Relax. I'm in agreement with you. I'm entitled to a bit of fun. This was going much better than the last time until you showed up, stinker.
For those who don't understand what the second two paragraphs were communicating, it was an allusion to how supercomputers are no longer really a matter of architectural rivalry, in terms of the sophistication of the designs, as it was during the height of the Cray vs. IBM rivalry of the 90's, but a race of parallel processing, reflecting the cheaper throw-cores-at-the-wall strategy popular with Chinese semiconductor upstarts, where they link together as many possible CPU clusters as they can onto a single football field in order to claim the top spot. So it's a bit of a dick-measuring contest.
For that reason the supercomputer race in some ways reminds me of that major reveal of Elon's magical battery pack in his Tesla cars. Everyone was expecting some groundbreaking technology, but instead it was really a refinement of previously existing battery technology, just with a ton of these batteries linked together in the trunk.
The TOP500 really is a measurement of business power more than technological proficiency, because the revenue to build these things is always going to be drawn from a combination of sectors, but more typically public investment, but of course public investment is predicated on tax revenue, and that is strongly correlated with a country's GDP, and directly with its business garnishments.
More saliently, almost all supercomputers are so expensive, and answer such a narrow need, that very few of them are privately owned at all. In fact, one of the questions I don't know the answer to off the top of my head is the last time-- if ever-- a privately owned supercomputer held the #1 position. Off the top of my head, the most powerful one I can think of that I know was purely owned privately was none other than Deep Blue, which beat Kasparov, and IIRC it was only the 16th most powerful in terms of FLOP power when it was created. That isn't what set it apart.
This is a sobering truth for any conservative. It challenges the heart of the philosophical conviction that the private sector is always best suited to answer a need. There is almost no private entity large enough to own one that would have a need for it. Interesting quandary, indeed.

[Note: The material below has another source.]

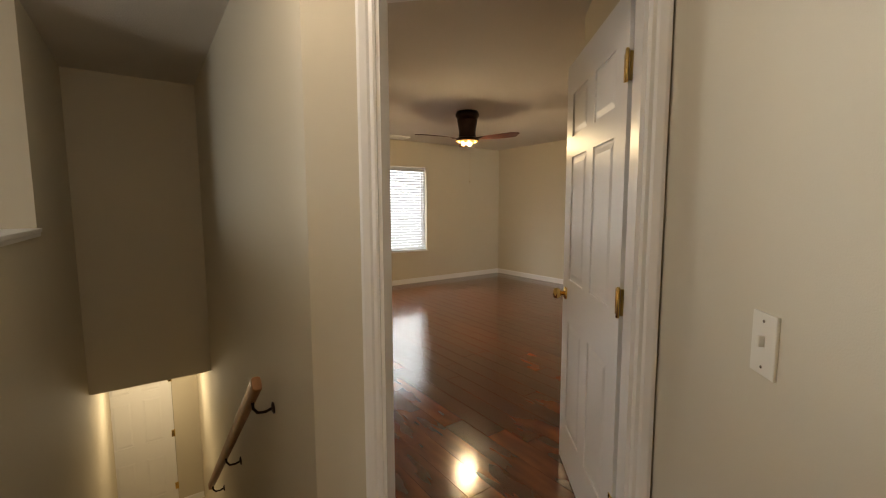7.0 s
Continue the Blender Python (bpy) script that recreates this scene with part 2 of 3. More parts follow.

While, unlike you, I did unironically support corporate tax reform, like you, I did not support the latest budget. I weary of this sudden zeitgeist among conservatives where we superstitiously attribute economic windfalls where there are none. When the economy was strong under Obama, around where I live, I often heard the pro-Trump voters echo the pro-Bernie voters with comments like, "That's Wall Street, not Main Street." Main street is definitely doing a bit better, at the moment, and kudos to Trump for this, but I can't remember the last time I heard a Hannity fan reference the Labor Force Participation Rate, or crow that the sky is falling because of the expanding debt or debt-to-GDP ratio. Apparently the worries of the inflation-to-wage ratio also suddenly disappeared merely because wages have gone up a bit.
While I do believe that conservative approaches to economics and government can also succeed in the technological race, I want to generate awareness and reflection on the opportunity cost of those uncollected billions, and perhaps remind Trump supporters of the benefit that government spending in scientific research and development can have. I am quite liberal when it comes to this issue. It's one of the only things I think is worthy of public spending. And guess what? We're spending a shitload. If we're going to run up that debt let's run it up on stuff like this.
Trump is the President who appointed Rick Perry, the man who in his own campaign promised to abolish the DoE just four years earlier (well, if he could have remembered), a few years prior to this Obama initiative. So the man who heads the body that financed this supercomputer, and will operate it for the American public good, is the same one who doesn't think that body should exist. Odd. If one frames the building of this computer positively as an accomplishment of Trump, when he wasn't even the President who ordered it, suddenly pro-Trump posters will whistle and holler their approval.
Isn't that ironic? I don't think it should matter.